Eu faço tudo isso que eu falei há muito tempo. Vídeos, camisetas, desenhos. Muito tempo mesmo. Se quiser ter certeza é só visitar a aba “fotos” aqui do lado. Eu faço isso há mais de 5 anos, mas sempre na escuridão. Sempre tive vontade, mas nunca tive coragem de expor minha arte. Eu não sei o que causou isso, se foi a forma como eu cresci ou o jeito que eu encaro o mundo, mas eu sei o que ajudou a curar isso. Não foi ser bombardeado de elogios e incentivos verbais de que eu deveria mostrar as coisas que eu faço para mais gente. Eu agradeço imensamente todo mundo que falou essas coisas e quis de fato me ajudar a vencer essa barreira, mas não foi isso que me fez vencer ela. Foi ver outras pessoas fazendo arte. Eu me lembro de entrar pela primeira vez no perfil da Acerca, marca autoral do artista Brunno Balco, no Instagram e ficar completamente deslumbrado. Fiquei deslumbrado com a comunicação visual, o nível de produção de conteúdo para produtos tão simples quanto um tapa-webcam de computador (ou melhor, um Dispositivo Anti-Espionagem Acerca®). Lembro ainda mais de quando recebi minha primeira compra da marca, um pin de lapela com um 🅰️ estampado. Não era uma camiseta com um grande logo e também não era uma peça de alfaiataria de alta costura e de qualidade absurda. Era um produto extremamente simples, mas que moveu montanhas dentro de mim. A personalidade naquilo tudo me tocou em lugares muito especiais. Fez me perguntar “por que caralhos eu não tô fazendo isso?”. Quando tive a oportunidade de conhecer o Brunno, a primeira coisa que fiz foi agradecer. Agradeci por ele ter lançado a visão dele pro mundo. Agradeci imensamente por ele não ter guardado tudo aquilo só pra ele. Agradeci ele simplesmente por ter feito arte.

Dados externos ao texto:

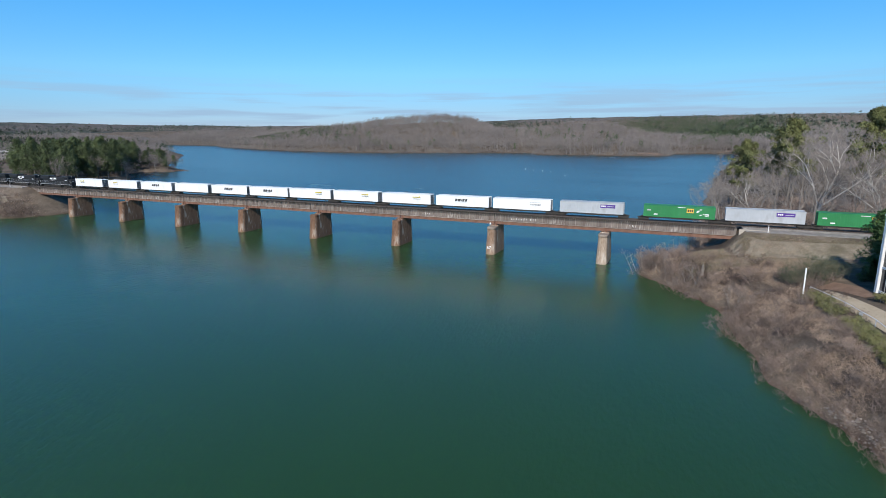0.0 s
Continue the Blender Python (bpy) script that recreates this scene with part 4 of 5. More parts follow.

Eu poderia passar o dia inteiro sentado escrevendo sobre álbuns de música, filmes, e marcas de roupas que eu entrei em contato e me causaram essa inquietação. O ponto que eu quero chegar é que para alguns, arte é contagiante. Ver arte faz querer fazer mais arte. Faz querer inserir a sua peça nesse quebra-cabeça gigantesco que é a vida. Então eu termino esse texto com um pedido. Se você se identificou com tudo isso que eu escrevi, eu te imploro, por favor, crie. Posta o texto que você escreveu e tá com vergonha de mostrar para os outros. Edita o vídeo que você gravou num pico de motivação e deixou pra trás uma semana depois. Cria o seu portfólio de fotografia e publica. Termina de produzir aquela música que tá guardada no FL Studio há 2 anos. Volta a desenhar como você desenhava quando era pequeno. Se você não consegue enxergar o valor de fazer isso pra sua vida, faça um esforço e tente enxergar o valor disso pra vida dos outros. Não tenho um pingo de dúvida que seja lá o que você for criar, vai tocar outras pessoas que também querem criar. Eu diria que é quase um dever social do artista expor sua arte. Como se fôssemos uma espécie em extinção que só pode contar com a ajuda de nós mesmos para continuar existindo.

Então, peço do fundo do meu coração: por favor, crie.